Connect this lesson to the information structure cross-cutting lesson: cleft structures and end-weight are both information-structure tools — clefts isolate a focused element, end-weight places the important element last. Both manage what the reader attends to.
Look at speeches, editorials, and formal reports to find real examples of negative adverb inversion and it-clefts in authentic use — this shows students that these are not invented grammatical exercises but real communicative choices made by skilled writers.
Explore how emphasis structures appear in political and persuasive writing — 'It is the teachers who make the difference', 'Never have we faced such a challenge' — and ask students to identify what is being contrasted or confirmed in each case.
Ask students to audit a piece of their own formal writing: is every claim given equal grammatical weight? If the most important claim in the paragraph is buried in neutral word order while minor claims are surrounded by complex structures, the emphasis is backwards.
Connect to the correlative conjunctions lesson: 'Not only did she teach the class, but she also prepared all the materials' — the 'not only' inversion is an emphasis structure as well as a correlative conjunction structure.

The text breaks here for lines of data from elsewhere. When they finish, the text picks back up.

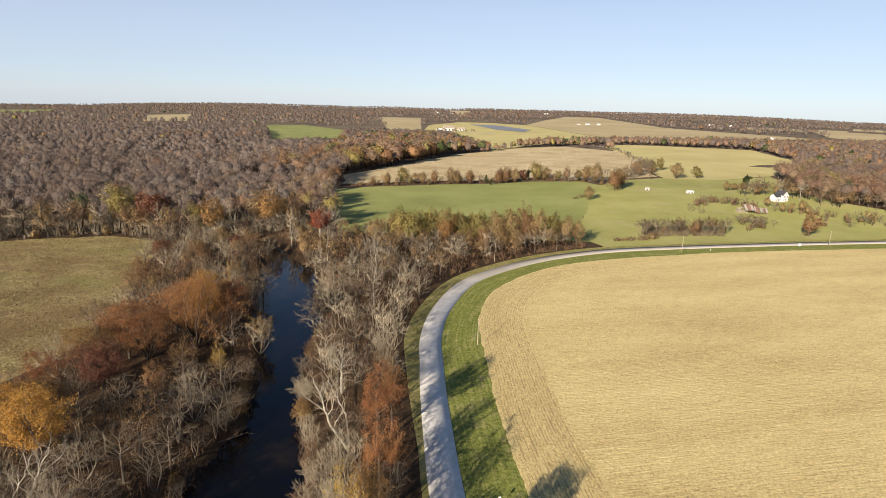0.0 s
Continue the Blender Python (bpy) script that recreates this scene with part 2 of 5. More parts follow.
def road_mat():
    m = Mat("chip_seal", 0.8, 0.3)
    g = m.noise(9, 6, 0.7)
    c = m.ramp(m.math("ADD", m.math("MULTIPLY", g, 0.5), m.math("MULTIPLY", m.noise(0.4, 5), 0.5)),
               (0.35, (0.47, 0.455, 0.43)), (0.5, (0.60, 0.585, 0.56)), (0.65, (0.72, 0.705, 0.68)))
    patch = m.step(m.noise(0.05, 3), 0.55, 0.60)
    c = m.mix(c, (0.60, 0.58, 0.54), m.math("MULTIPLY", patch, 0.5))
    crack = m.node("ShaderNodeTexVoronoi")
    crack.feature = "DISTANCE_TO_EDGE"
    crack.inputs["Scale"].default_value = 0.45
    m.plug(m.co, crack.inputs["Vector"])
    c = m.mix(c, (0.20, 0.19, 0.175), m.math("MULTIPLY", m.math("SUBTRACT", 1.0, m.step(crack.outputs["Distance"], 0.0, 0.014)), 0.4))
    dust = m.step(m.noise(0.11, 5, 0.7), 0.44, 0.62)
    place = m.node("ShaderNodeSeparateXYZ")
    m.plug(m.co, place.inputs[0])
    low_angle_tan = m.step(place.outputs[1], 205, 250)             # browner past the bend: the duller look at a low angle, painted in
    c = m.mix(c, (0.36, 0.31, 0.245), m.math("ADD", m.math("MULTIPLY", dust, 0.2), m.math("MULTIPLY", low_angle_tan, 0.7)))
    return m.color(c).bump(g, 0.4, 0.02).m


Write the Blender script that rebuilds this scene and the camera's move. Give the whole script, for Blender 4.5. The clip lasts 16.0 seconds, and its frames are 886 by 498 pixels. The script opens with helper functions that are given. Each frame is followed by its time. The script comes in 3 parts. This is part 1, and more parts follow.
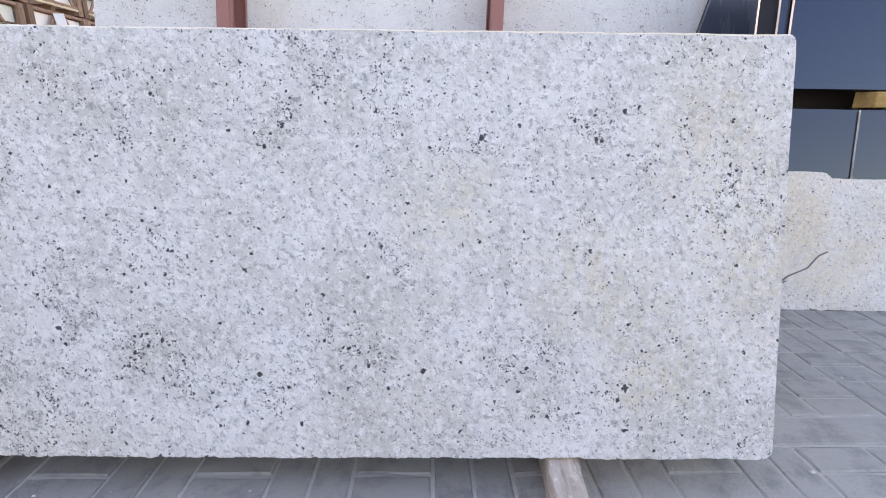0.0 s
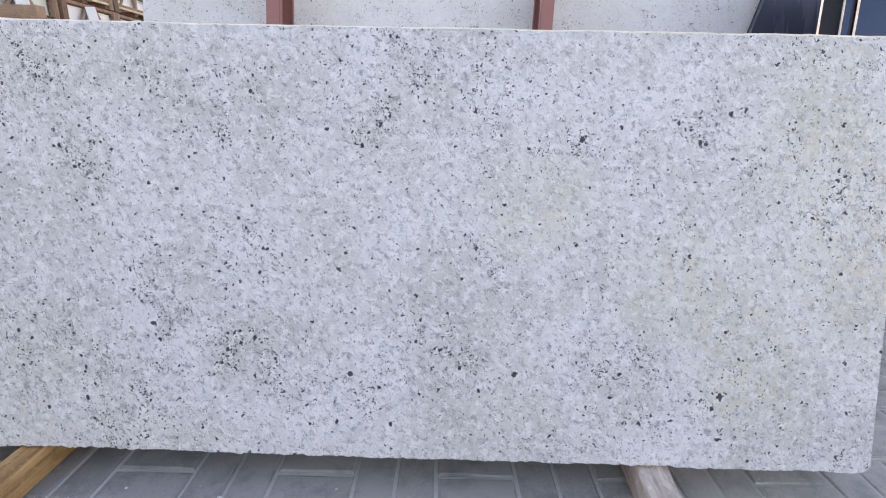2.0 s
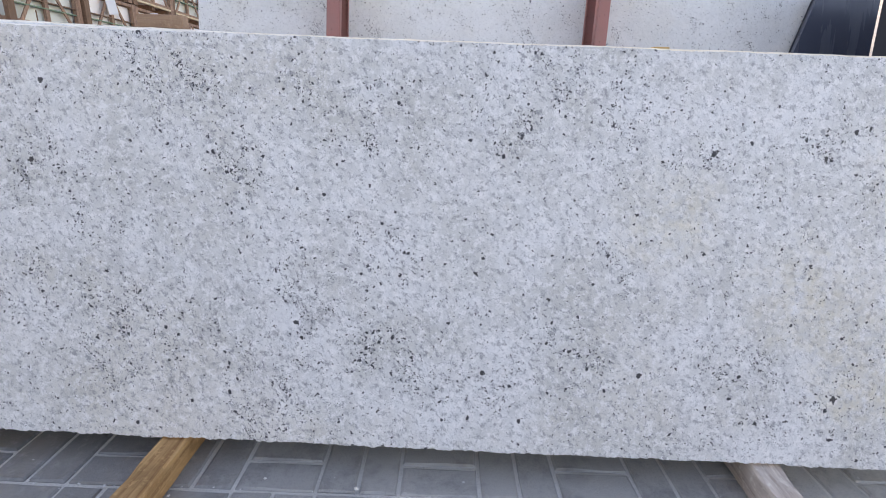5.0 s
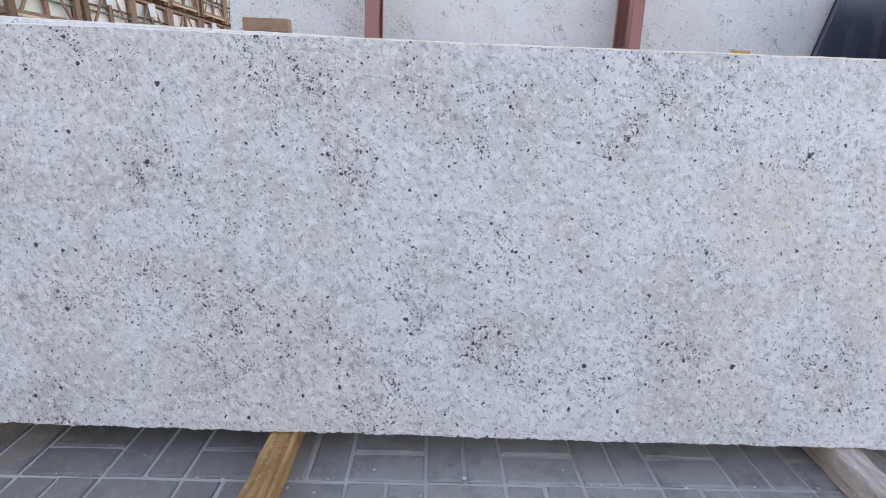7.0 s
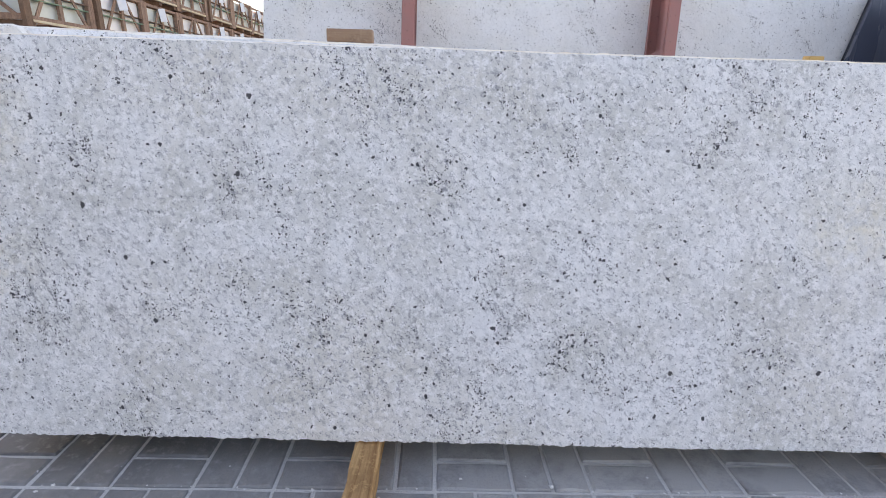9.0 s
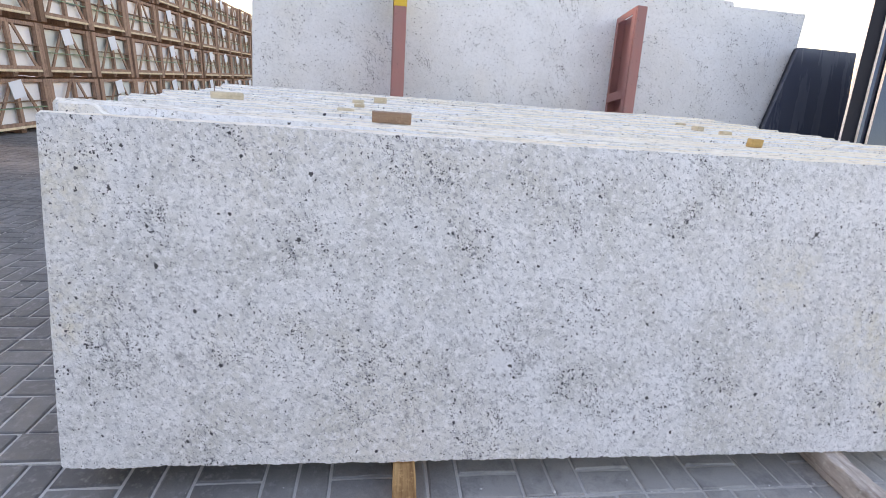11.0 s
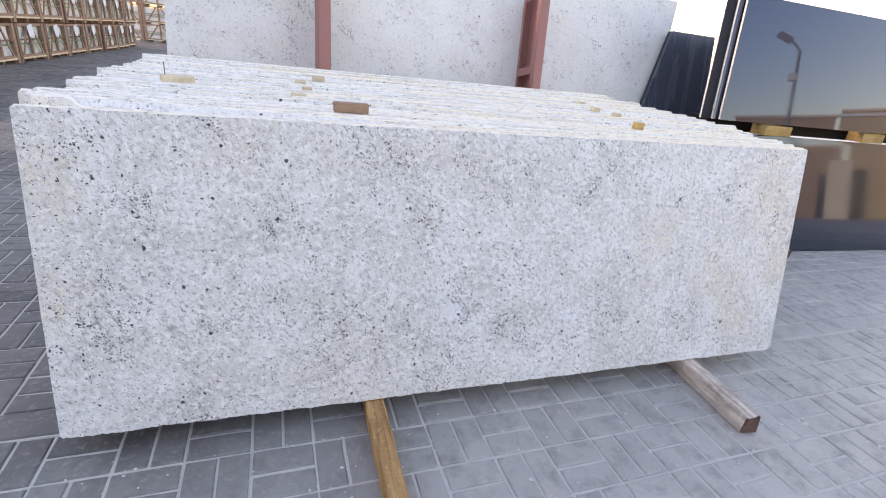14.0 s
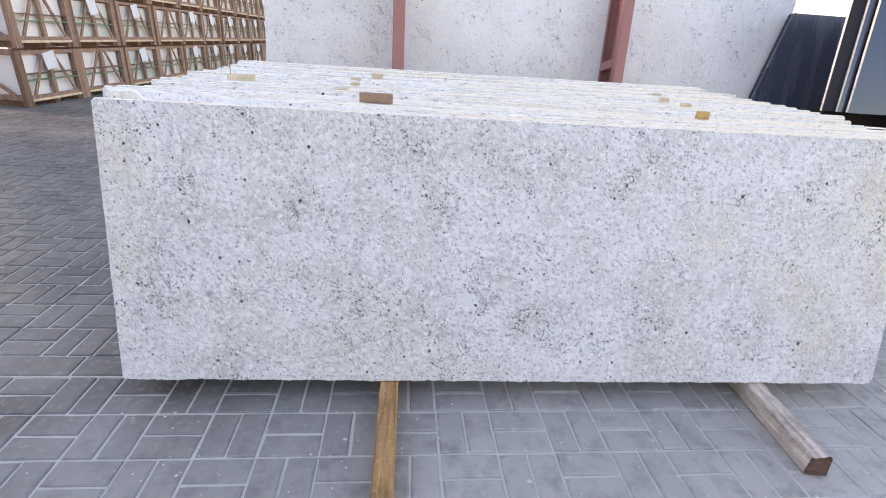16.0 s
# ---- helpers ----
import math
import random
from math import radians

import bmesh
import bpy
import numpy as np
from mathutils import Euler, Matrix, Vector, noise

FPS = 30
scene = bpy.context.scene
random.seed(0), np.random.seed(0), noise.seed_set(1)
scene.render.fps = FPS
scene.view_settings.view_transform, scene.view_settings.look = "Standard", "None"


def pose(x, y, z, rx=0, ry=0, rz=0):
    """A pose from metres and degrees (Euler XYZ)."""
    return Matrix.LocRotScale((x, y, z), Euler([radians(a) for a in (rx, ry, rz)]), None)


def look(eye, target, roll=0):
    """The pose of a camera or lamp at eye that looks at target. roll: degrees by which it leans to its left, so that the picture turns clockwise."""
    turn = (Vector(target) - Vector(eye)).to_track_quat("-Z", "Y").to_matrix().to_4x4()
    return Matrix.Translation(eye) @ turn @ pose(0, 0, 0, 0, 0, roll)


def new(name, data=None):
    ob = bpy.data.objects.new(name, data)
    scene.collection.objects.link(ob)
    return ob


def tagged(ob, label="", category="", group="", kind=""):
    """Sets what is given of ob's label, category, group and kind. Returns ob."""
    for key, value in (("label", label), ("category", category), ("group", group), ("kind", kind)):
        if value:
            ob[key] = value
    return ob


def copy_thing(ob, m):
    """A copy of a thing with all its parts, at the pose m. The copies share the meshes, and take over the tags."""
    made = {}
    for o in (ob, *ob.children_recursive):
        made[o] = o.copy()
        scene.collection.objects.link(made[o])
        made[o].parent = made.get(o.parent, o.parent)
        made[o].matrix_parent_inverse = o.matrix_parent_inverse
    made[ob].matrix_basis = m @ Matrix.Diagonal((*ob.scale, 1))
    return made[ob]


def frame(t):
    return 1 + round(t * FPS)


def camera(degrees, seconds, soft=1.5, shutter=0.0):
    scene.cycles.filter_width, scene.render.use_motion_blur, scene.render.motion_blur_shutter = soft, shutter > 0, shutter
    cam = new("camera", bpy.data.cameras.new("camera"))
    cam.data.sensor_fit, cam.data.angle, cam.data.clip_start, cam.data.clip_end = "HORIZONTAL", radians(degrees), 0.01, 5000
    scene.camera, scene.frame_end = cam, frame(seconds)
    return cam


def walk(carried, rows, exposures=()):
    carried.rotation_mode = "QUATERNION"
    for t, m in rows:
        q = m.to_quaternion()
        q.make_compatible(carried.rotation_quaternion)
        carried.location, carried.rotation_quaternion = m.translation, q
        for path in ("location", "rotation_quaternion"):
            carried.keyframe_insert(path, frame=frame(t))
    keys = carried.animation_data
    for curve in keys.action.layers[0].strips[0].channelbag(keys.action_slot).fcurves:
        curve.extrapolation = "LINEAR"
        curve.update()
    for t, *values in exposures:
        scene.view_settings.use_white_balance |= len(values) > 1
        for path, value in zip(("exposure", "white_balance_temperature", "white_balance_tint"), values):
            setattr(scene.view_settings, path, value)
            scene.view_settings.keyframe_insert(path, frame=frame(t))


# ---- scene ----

What is the one change you will make next time you teach this grammar point?

Key Takeaways

1 Emphasis structures move away from neutral word order to foreground a specific element — they always imply a contrast, a correction, or an extraordinary claim.
2 It-clefts ('It was X that/who...') isolate one element against an implied alternative; wh-clefts ('What X needed was...') foreground the predicate or answer.
3 Negative adverb inversion (Never have I..., Rarely does she...) signals that the claim is extraordinary — the auxiliary inverts before the subject, exactly as in a question.
4 Do-emphasis ('She does work hard') confirms something true against implied doubt or contradiction — the main verb stays in base form after 'do/does/did'.
5 Emphasis only works when it is used sparingly — if every sentence contains a cleft or inversion, nothing stands out, and the effect is cancelled entirely.